The process has been hamstrung by bureaucratic procedures, including onerous conditions of bank guarantees. It would be worthwhile for the government to consider 100 per cent unconditional release without any further recourse provided to statal entities, who anyway have lost the round to the arbitration award decision.
3P India: This is the NDA government’s own idea for a world-class institution to “provide support to mainstream PPP projects”. This was announced in the finance minister’s first Budget in July 2014 and provided an allocation of Rs 500 crore (Rs 5 billion). It is widely acknowledged as a key initiative for public-private partnership (PPP) revival.

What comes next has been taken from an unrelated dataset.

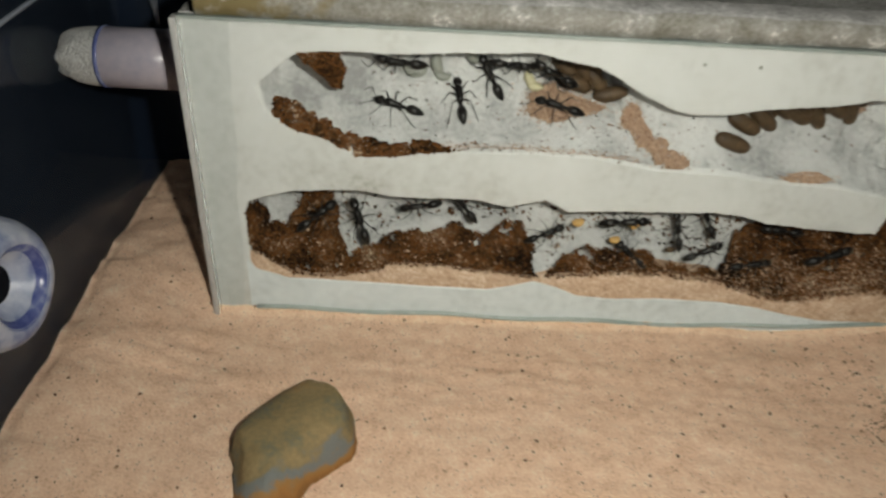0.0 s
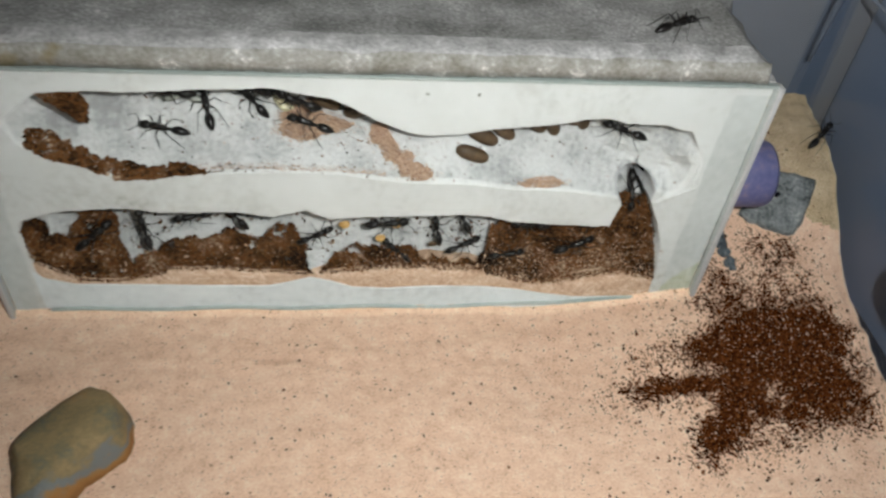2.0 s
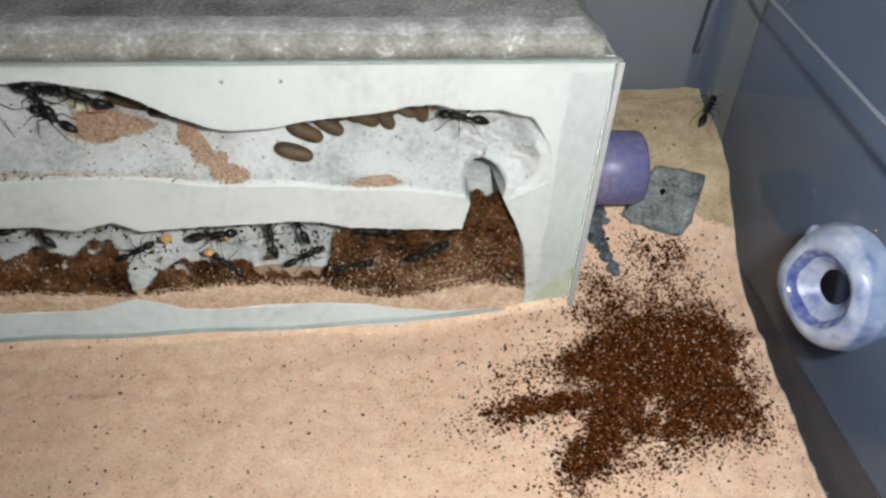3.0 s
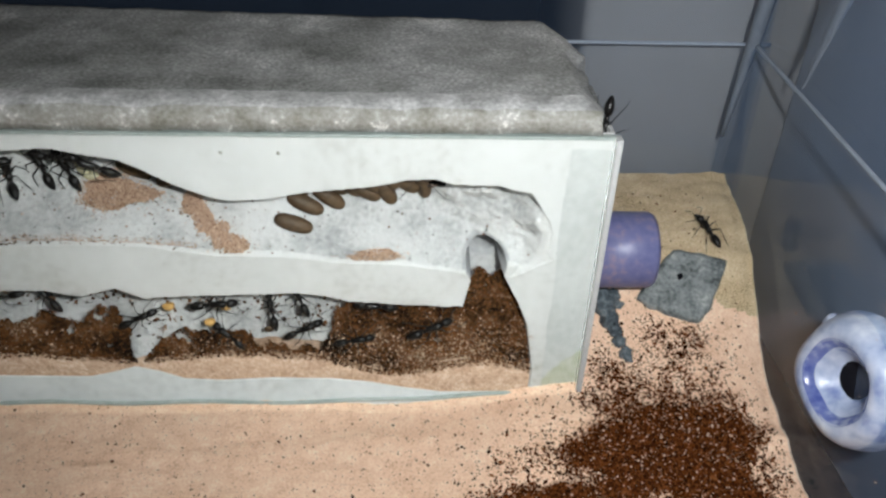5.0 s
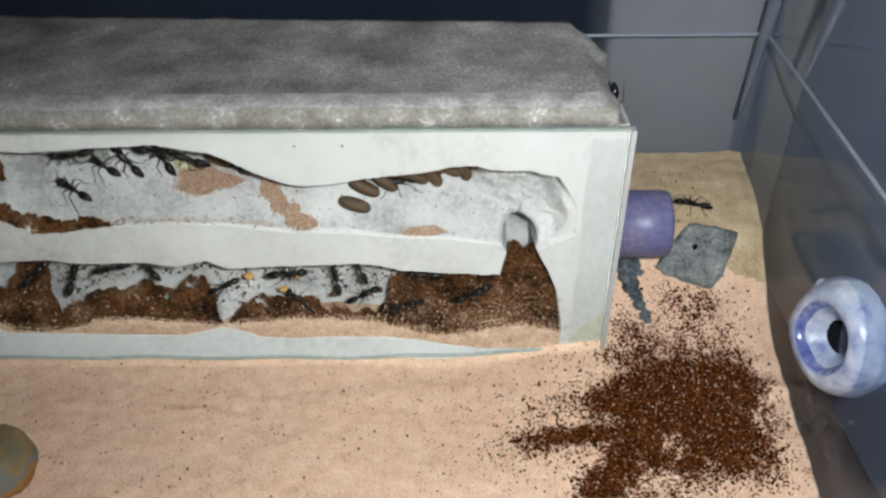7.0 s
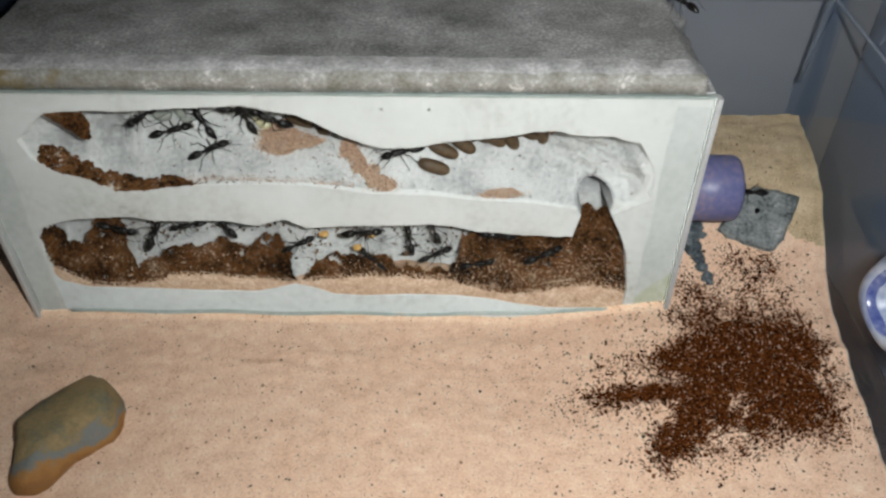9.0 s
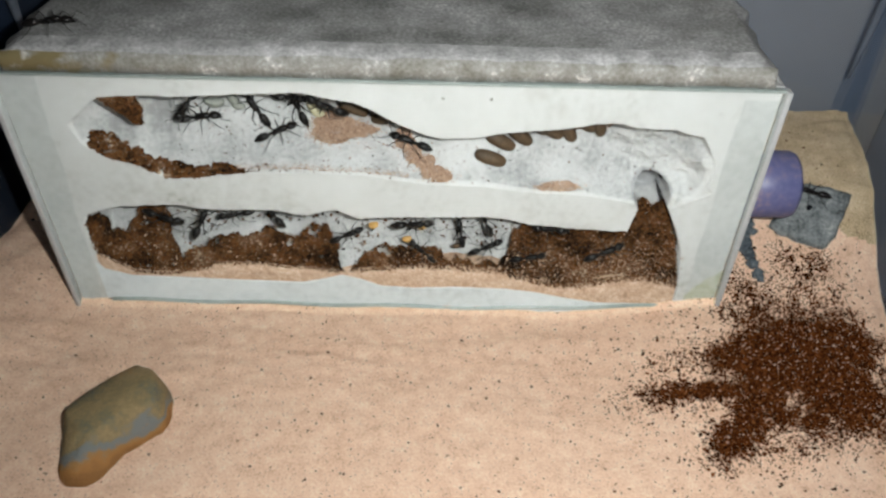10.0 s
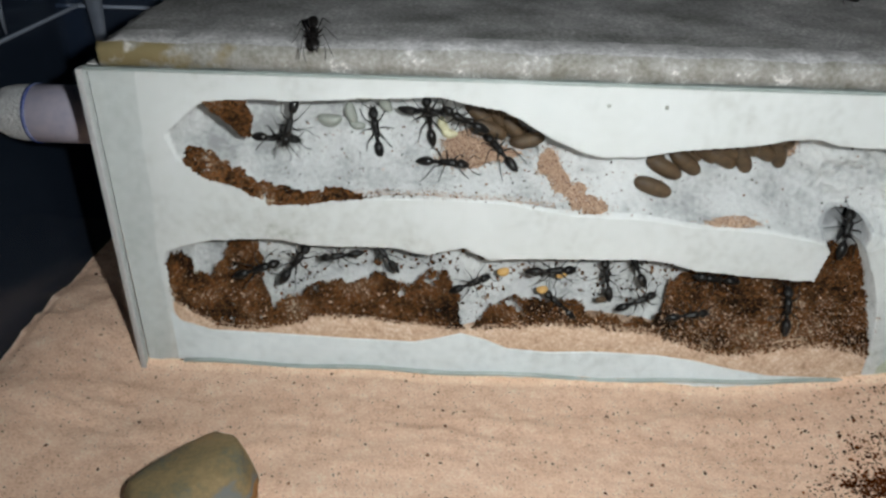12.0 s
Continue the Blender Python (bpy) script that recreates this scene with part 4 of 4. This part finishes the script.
def floor_row(t, x, z, heading, ground=34):
    """On the upper chamber's sloping floor, in millimetres."""
    n_y, n_z = -math.sin(radians(ground)), math.cos(radians(ground))
    y = FACE_Y + float(depth(np.array(x / 1000), np.array(z / 1000))) - 0.0022
    return (t, stance(x / 1000, y - 0.0024 * n_y, z / 1000 - 0.0024 * n_z, heading, ground))


def at_row(t, x, y, z, heading, ground=0):
    return (t, stance(x / 1000, y / 1000, z / 1000, heading, ground))


def sand_row(t, x, y, heading, lift=0.0, ground=18):
    return (t, stance(x / 1000, y / 1000, float(sand_height(np.array(x / 1000), np.array(y / 1000))) + 0.0003 + lift, heading, ground))


def step_legs(ob, pace, swing, spells):
    """Swing the legs in two sets of three while the ant walks, within spells of time."""
    legs = [c for c in ob.children if c.name.startswith("leg")]
    for i, leg in enumerate(legs):
        rows = []
        for k in range(61):
            t = k * 0.2
            on = any(a <= t <= b for a, b in spells)
            turn = swing * math.sin(2 * math.pi * pace * t + (math.pi if i in (0, 2, 4) else 0)) if on else 0.0
            rows.append((t, Matrix.Translation(leg.location) @ pose(0, 0, 0, 0, 0, turn)))
        walk(leg, rows)


# ---- the torch that is held over the box and goes along with the lens: the only light ----
def build_torch():
    top = tagged(new("torch"), "small black torch, lit, held over the open box", "torch")
    part("housing", lathe_bm([(-0.012, 0.0046), (-0.0115, 0.0054), (0.0, 0.0058), (0.0040, 0.0060), (0.0040, 0.0052), (0.0, 0.0042)], (0, 0, 0), (0, 0, -1), 32, 0, 0, (True, False)), TABLE, top)
    part("lamp_lens", lathe_bm([(0.0, 0.0036), (0.0005, 0.0030), (0.0006, 0.0001)], (0, 0, 0), (0, 0, -1), 24), FLASH, top, "lit white lens")
    return top


TORCH = build_torch()
HELD = Matrix.Translation((0.025, 0.009, 0.004))


def motions():
    walk(TORCH, [(t, pose(*row) @ HELD) for t, *row in PATH])

    roof = mover("black ant walking over the concrete top of the nest")
    walk(roof, [at_row(0.0, 165, -0.8, 84.4, 150, 88), at_row(0.3, 166.5, -0.8, 84.8, 175, 88), at_row(0.5, 167.0, -0.8, 85.2, 172, 88), at_row(0.8, 168, 0.0, 86.2, 140, 65), at_row(1.0, 168.5, 0.6, 87.2, 125, 40), at_row(1.5, 171, 12.5, 88.4, 100, 4), at_row(2.0, 175, 12.5, 88.4, 25, 4), at_row(2.5, 182.5, 18.5, 88.7, 25, 4), at_row(3.0, 188, 20, 88.6, -10, 4),
                at_row(4.0, 195, 12, 88.4, -35, 4), (4.8, pose(0.2000, 0.0088, 0.0815, 30, 80, -100)), (5.5, pose(0.2002, 0.0094, 0.0797, 30, 84, -95)), (6.0, pose(0.2002, 0.0100, 0.0792, 30, 84, -90)), (6.5, pose(0.2002, 0.0098, 0.0802, 30, 82, -85)), (7.0, pose(0.1976, 0.0160, 0.0800, 25, 80, -60)),
                (8.0, pose(0.2000, 0.0250, 0.0880, 10, 45, 20)), at_row(8.8, 197, 35, 89.0, 110, 4), at_row(9.5, 194, 39, 89.2, 140, 4), at_row(10.5, 184, 46, 89.4, 120, 4), at_row(12.0, 176, 50, 89.4, 130, 4)])
    step_legs(roof, 1.7, 14, [(0.2, 4.6), (7.0, 9.4)])

    stroller = mover("black ant crossing the nest's rough concrete top")
    walk(stroller, [at_row(0.0, 8, 69, 62, 95, 90), at_row(8.2, 8, 69, 72, 95, 90), at_row(8.6, 7, 66.5, 86, 40, 60), at_row(8.9, 7, 58, 89.6, -20, 4), at_row(9.2, 5, 30, 89.0, -75, 4), at_row(9.5, 9.5, 9, 88.0, -35, 4), at_row(10.0, 15, 10, 88.3, 10, 4), at_row(10.5, 22.8, 12.5, 88.5, 15, 4), at_row(10.9, 32, 16.5, 88.7, 15, 4),
                    at_row(11.2, 41, 16, 88.7, -10, 4), at_row(11.5, 47, 13.0, 88.5, -45, 4), at_row(11.8, 50, 7.0, 88.3, -72, 8), at_row(12.0, 51, 2.6, 87.4, -79, 20)])
    step_legs(stroller, 2.0, 16, [(8.2, 12.0)])

    forager = mover("black ant on the tan sand by the blue entrance tube")
    walk(forager, [sand_row(0.0, 239, 33, 30), sand_row(1.5, 244, 37, 38), sand_row(2.0, 249.5, 44, 45, 0.004, 30), sand_row(2.5, 250.5, 47, 45, 0.0045, 30), sand_row(3.0, 252, 52.5, 58, 0.003, 30), sand_row(3.2, 251.5, 53, 66, 0.002, 26), sand_row(4.0, 247, 48, 90), sand_row(5.0, 242.5, 40.5, 110), sand_row(5.5, 239, 39, 125), sand_row(6.0, 234, 40, 138), sand_row(6.5, 232.5, 41.5, 145), sand_row(7.0, 233, 40.5, 168),
                   sand_row(8.0, 232, 34, 190, 0.001), sand_row(9.0, 229, 31, 180, 0.0015), sand_row(9.5, 230.5, 31, 175, 0.0015), sand_row(10.0, 232, 30, 165, 0.002), sand_row(10.5, 234.5, 29.5, 165, 0.002), sand_row(11.0, 235.5, 31, 172, 0.0015), sand_row(12.0, 236.5, 31.5, 175, 0.0015)])
    step_legs(forager, 1.3, 12, [(1.4, 3.2), (4.2, 6.8), (7.4, 10.6)])

    nurse = mover("black ant walking along the upper chamber over the cocoons")
    walk(nurse, [floor_row(0.0, 176, 54, 100), floor_row(0.5, 174, 55.7, 95), floor_row(1.0, 170.8, 58.2, 140), floor_row(1.5, 169.1, 60.4, 150), floor_row(2.0, 168, 61.0, 160), floor_row(2.5, 169, 61.2, 165), floor_row(3.0, 167.8, 61.6, 170), floor_row(4.0, 163, 61.5, 178), floor_row(5.0, 158.5, 61.2, 180), floor_row(5.5, 154.5, 60.5, 180),
                 floor_row(6.0, 148, 59.6, 185), floor_row(6.5, 141.5, 59.0, 187), floor_row(7.0, 140, 58.6, 190), floor_row(8.0, 132, 59.5, 190), floor_row(8.8, 123.9, 59.5, 192), floor_row(9.0, 118.6, 58.8, 196), floor_row(9.5, 110.2, 57.8, 170), floor_row(10.0, 105.1, 57.8, 160), floor_row(10.5, 96, 60.0, 165), floor_row(11.0, 90.3, 61.3, 170), floor_row(12.0, 91.5, 60.5, 130)])
    step_legs(nurse, 1.8, 14, [(0.2, 1.6), (4.8, 6.8), (7.4, 11.0)])

    walker = mover("black ant wandering over the grey floor of the upper chamber")
    walk(walker, [floor_row(0.0, 46.5, 58.0, 165), floor_row(1.0, 48.4, 58.1, 163), floor_row(2.0, 48.9, 58.4, 170), floor_row(3.0, 48.3, 58.4, 175), floor_row(5.0, 48.4, 58.6, 165), floor_row(6.5, 48.7, 58.7, 168), floor_row(7.0, 47.7, 57.9, 150), floor_row(7.6, 50, 57.5, 80), floor_row(8.2, 56, 57.5, 20), floor_row(9.0, 63.8, 57.8, 25),
                  floor_row(9.5, 67.3, 58.9, 28), floor_row(10.0, 68.1, 59.3, 25), floor_row(10.5, 70.5, 57.9, 8), floor_row(11.0, 75.6, 58.4, 5), floor_row(12.0, 78.4, 57.9, -5)])
    step_legs(walker, 1.6, 13, [(7.0, 12.0)])

    second = mover("black ant climbing between the upper chamber roof and floor")
    walk(second, [floor_row(0.0, 61.5, 60.4, 100), floor_row(0.5, 61.5, 60.6, 100), floor_row(1.0, 60.1, 61.6, 125), floor_row(1.5, 58.0, 62.8, 130), floor_row(2.0, 59.8, 63.5, 105), floor_row(2.5, 60.4, 62.8, 95), floor_row(4.0, 60.5, 63.0, 110), floor_row(5.0, 60.6, 63.2, 115), floor_row(5.5, 59.6, 62.2, 105), floor_row(6.5, 58.2, 64.6, 130), floor_row(7.0, 56.2, 63.8, 150),
                  floor_row(7.6, 55.5, 63.0, 105), floor_row(8.2, 54, 62.0, 50), floor_row(8.8, 53.5, 62.0, 18, 40), floor_row(9.5, 50.2, 61.4, 14, 35), floor_row(10.0, 46.2, 61.6, 8, 35), floor_row(10.5, 41.4, 61.2, 4, 35), floor_row(11.0, 38.8, 61.0, 2, 35), floor_row(12.0, 37.6, 60.9, -4, 35)])
    step_legs(second, 1.6, 12, [(6.2, 11.2)])

    third = mover("black ant hanging head up near the chamber roof")
    walk(third, [floor_row(0.0, 68.5, 65.5, 120, 70), floor_row(1.0, 71, 65.4, 130, 70), floor_row(3.0, 70.5, 65.5, 125, 70), floor_row(5.0, 68.4, 66.0, 110, 70), floor_row(6.5, 65.2, 65.2, 125, 70), floor_row(7.0, 63.4, 64.9, 130, 70), floor_row(9.0, 61.8, 64.7, 120, 70), floor_row(10.5, 62.2, 64.5, 125, 70), floor_row(11.0, 61.9, 64.5, 125, 70), floor_row(12.0, 61.9, 63.2, 100, 70)])

    fourth = mover("black ant beside the patch of peach sand in the upper chamber")
    walk(fourth, [floor_row(0.0, 85.1, 60.0, 165), floor_row(1.0, 84.4, 60.8, 165), floor_row(2.0, 85.2, 60.4, 162), floor_row(2.5, 80, 60.4, 168), floor_row(3.0, 73.4, 61.5, 150), floor_row(3.6, 73, 63.5, 125, 60), floor_row(5.0, 74, 65.5, 115, 70), floor_row(7.0, 73.5, 66.0, 120, 70), floor_row(9.0, 73.8, 66.2, 120, 70), floor_row(10.5, 73.6, 65.4, 110, 70), floor_row(12.0, 74.5, 66.4, 100, 70)])
    step_legs(fourth, 1.6, 12, [(2.0, 3.8)])

    fifth = mover("black ant deep under the roof of the upper chamber")
    walk(fifth, [at_row(0.0, 47, 14, 69.6, 170, 110), at_row(2.5, 53, 14, 69.6, 165, 110), at_row(5.5, 57, 13.5, 69.4, 175, 110), at_row(7.0, 50, 13.5, 69.4, 185, 110), at_row(8.2, 48, 13, 68.8, 200, 100), at_row(9.5, 46, 12.5, 67.8, 222, 90), at_row(10.5, 43.6, 12, 66.8, 240, 85), at_row(12.0, 42.4, 11.5, 66.2, 255, 80)])

    shaft = mover("black ant climbing through the shaft between the chambers")
    walk(shaft, [at_row(0.0, 170.5, 6.5, 48.6, -50, 62), at_row(0.5, 172.4, 6.8, 46.8, -60, 62), at_row(1.0, 174.0, 8.0, 45.2, -80, 62), at_row(1.5, 174.6, 9.0, 43.4, -88, 62), at_row(2.0, 175.2, 12.0, 39.5, -88, 62), at_row(2.5, 176.0, 16.0, 36.5, -88, 70), at_row(3.1, 186, 27.2, 22, -88, 90),
                 at_row(10.2, 186, 27.2, 22, -60, 90), at_row(10.7, 176.5, 16.0, 36.5, -50, 70), at_row(11.1, 175.2, 13.0, 40.0, -10, 62), at_row(11.5, 174.8, 9.5, 43.0, 60, 62), at_row(12.0, 174.6, 9.0, 43.8, 80, 62)])
    step_legs(shaft, 1.5, 12, [(0.2, 3.0), (10.4, 12.0)])

    low_a = mover("black ant at the end of the lower chamber, on brown crumbs")
    walk(low_a, [at_row(0.0, 27.2, 6.6, 28.8, 40, 62), at_row(1.5, 27.2, 6.2, 27.0, 35, 62), at_row(3.0, 28.5, 6.6, 28.4, 60, 62), at_row(6.0, 31, 7.2, 30.6, 70, 62), at_row(7.4, 31.5, 7.2, 31.2, 25, 62), at_row(9.0, 32.4, 7.4, 31.4, -12, 62), at_row(11.0, 32.4, 7.2, 31.2, -16, 62), at_row(12.0, 32.1, 6.6, 28.0, 20, 62)])
    low_b = mover("black ant against the grey wall of the lower chamber")
    walk(low_b, [at_row(0.0, 38, 6.6, 28.0, 110, 62), at_row(1.5, 40, 6.8, 29.2, 105, 62), at_row(6.0, 42, 7.0, 30.2, 75, 62), at_row(9.5, 43.8, 7.2, 30.6, 65, 62), at_row(11.0, 42.2, 7.0, 30.6, 65, 62), at_row(12.0, 41.8, 7.0, 30.0, 55, 62)])
    low_c = mover("black ant climbing the crumbs below the nest's inner shaft")
    walk(low_c, [at_row(0.0, 160, 5.4, 24.5, 20, 62), at_row(9.0, 160.9, 5.6, 24.5, 25, 62), at_row(9.5, 161.1, 5.4, 23.2, 25, 62), at_row(10.0, 163.4, 5.4, 23.6, 25, 62), at_row(10.5, 166.9, 5.8, 26.2, 25, 62), at_row(11.0, 165.3, 5.8, 26.5, 30, 62), at_row(12.0, 164.5, 5.4, 23.4, 90, 62)])


motions()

National Investment and Infrastructure Fund (NIIF): The NIIF has certainly been an innovative move for channelising big-ticket private funding. With its CEO now in place, the NIIF should be a driving force in 2017-18 for reviving private capital inflows into infrastructure.
Smart cities and municipal bonds: The key to delivery has been identified as the mobilisation of private capital.
If this is to happen, a slew of measures are needed to galvanise the municipal bonds market. The Prime Minister, in one of his recent public addresses, lamented the fact that Indian capital market players had not addressed this area sufficiently.
Independent regulation: The NITI Aayog had been asked to give finishing touches to the Regulatory Reforms Bill, following the finance minister’s announcement in the 2015 Budget.
Independent regulation is a necessary precursor to reviving PPP. Regulatory uncertainty and unpredictability continue to remain a major risk perception.
With these measures, the infra compass on Raisina Hill could be made to point true north again - viz. rejuvenating private investments in Indian infra.
Vinayak Chatterjee is chairman, Feedback Infra.